The solution isn’t anywhere near Isaac Newton’s tomb — it would have to be in the way Langdon and Sophie re-create the love that Brown posits between Jesus and Mary Magdalene. And they don’t. Hanks’s long hair and dissipated physique mark him as a Harvard hipster; the only lines he delivers with any spontaneity and conviction are the ones that don’t come out of the book (like the “balloon animals” remark when he initiates Sophie into the symbols for male and female), and he orbits around Tautou as if Langdon knew all along that Sophie is the last living descendant of Jesus. Or maybe Howard has gone PC on us by deciding that a 49-year-old man shouldn’t be sparking a 29-year-old woman.
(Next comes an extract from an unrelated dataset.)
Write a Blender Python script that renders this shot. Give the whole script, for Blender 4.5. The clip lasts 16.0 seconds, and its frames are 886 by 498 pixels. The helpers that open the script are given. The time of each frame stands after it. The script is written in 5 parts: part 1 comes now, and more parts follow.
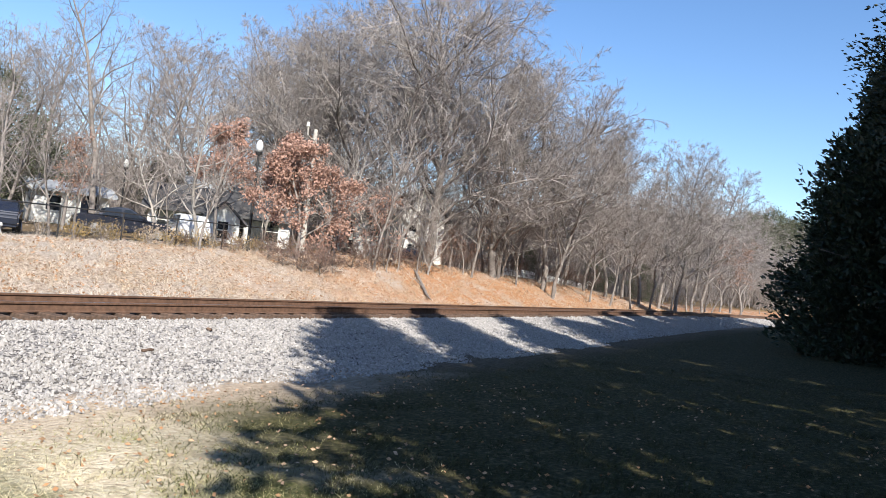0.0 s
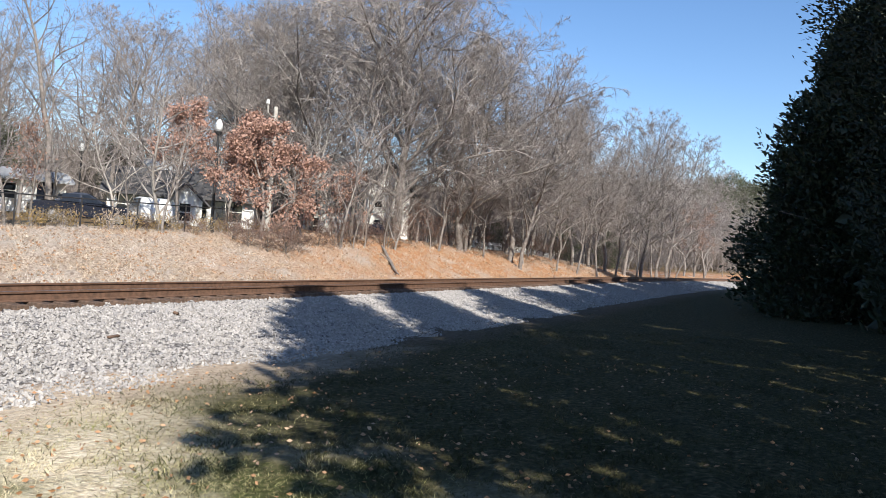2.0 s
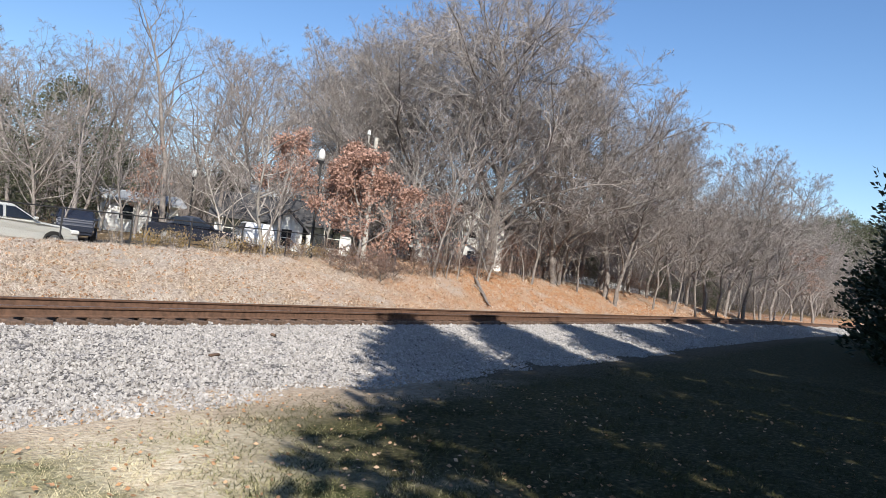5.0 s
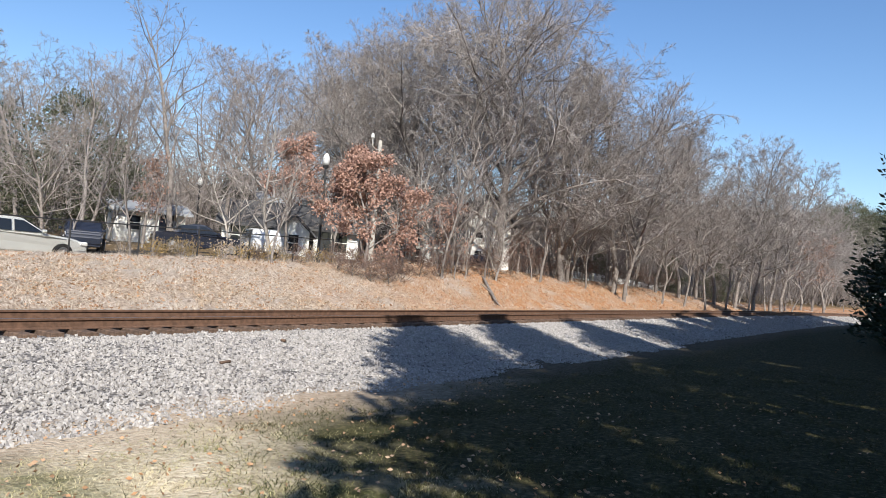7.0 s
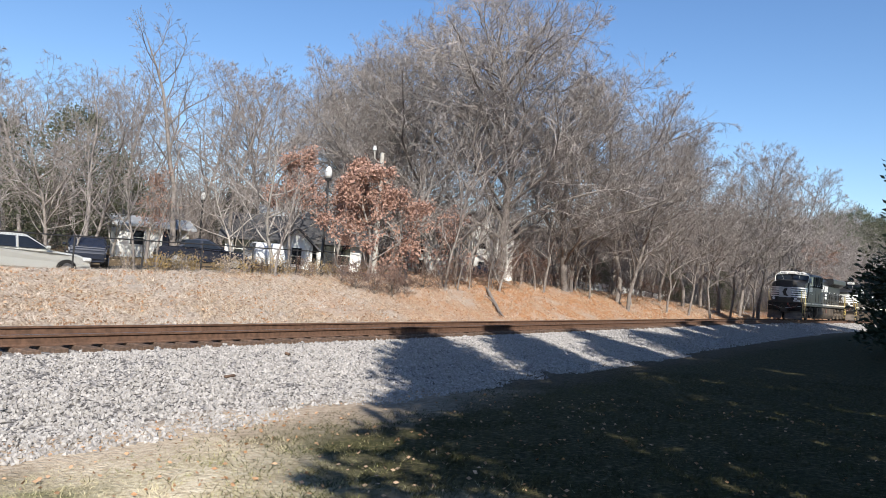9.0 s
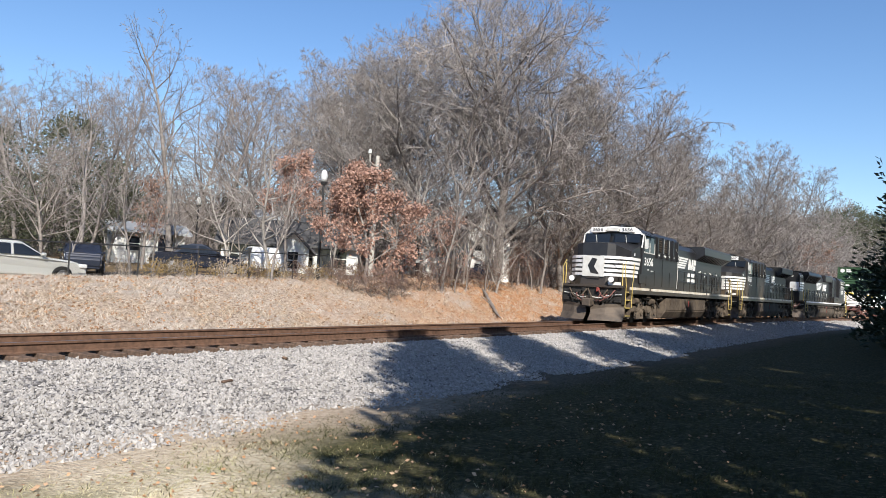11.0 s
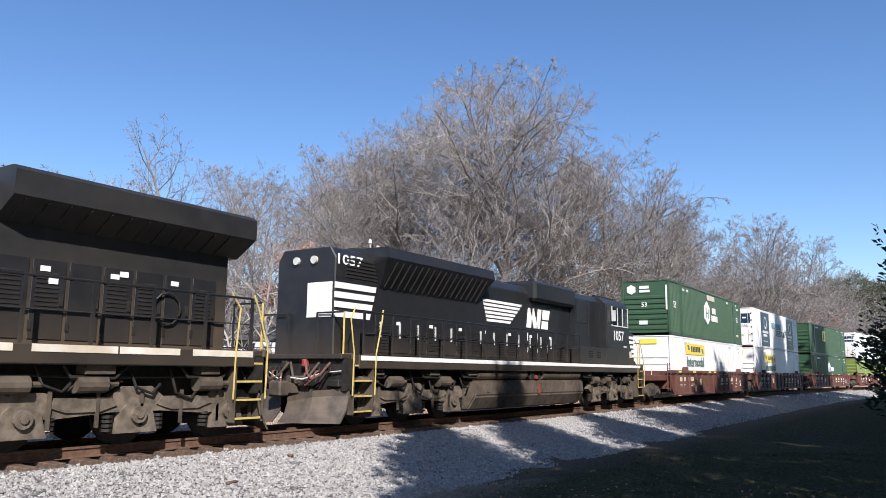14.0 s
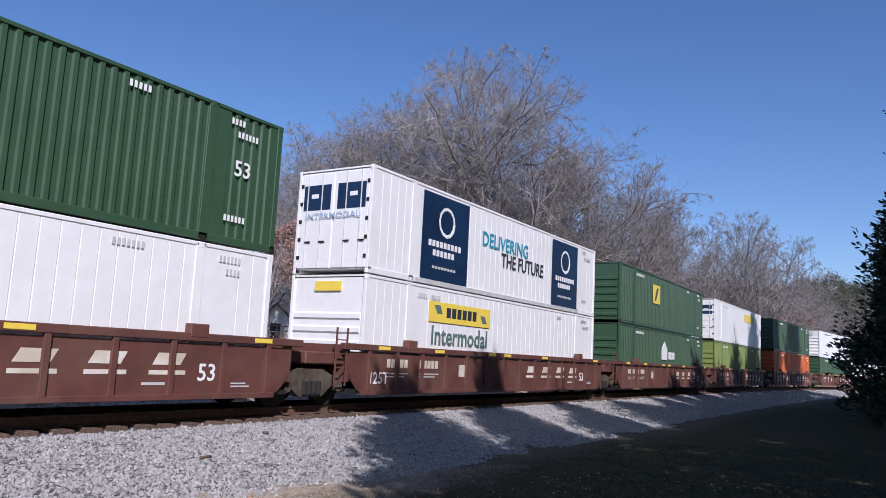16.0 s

Serious about her role and a little stiff in it, Tautou throws the odd winning glance Hanks’s way, but he’s too busy tracking down the Eternal Feminine to notice that it’s right in front of him.
What’s left is 454 pages crammed into 149 minutes — which means the plot is even more confusing. Howard has wisely reduced the two cryptexes to one; Bézu Fache has an affiliation that’s not mentioned in the book, there are changes in the character of Vernet and the relationship of Opus Dei and the Vatican, and Sophie throws in some 007-like pyrotechnics behind the wheel of her SmartCar. The movie also attempts to placate Christians by having Langdon challenge Leigh Teabing’s more ridiculous notions, but Howard and Hanks make a wimpy job of it, particularly since we’ve just seen lurid flashbacks of Templars and witches being burned by the Church that would make Cecil B. DeMille blush. Ian McKellen overplays and undercuts Sir Leigh, enjoying himself while Hanks and Tautou stand around looking glum; it makes you wonder what Bill Murray — with a different director — might have done as Langdon. (Or Ethan Hawke with Julie Delpy . . . ) Paul Bettany’s Silas and Alfred Molina’s Aringarosa go the caricature route, having no scope to do anything else; Jean Reno hints at a more complex Bézu Fache. Hans Zimmer’s score is by turns suspense-lite, romantic-lite, devotional-lite.
Hanks finds himself at the very end, when he kneels before the Louvre’s Inverse Pyramid and Brown’s clever concluding conceit is revealed, but if The Da Vinci Code had any truth in it, Langdon would have knelt before Sophie. Bogus book, bogus movie.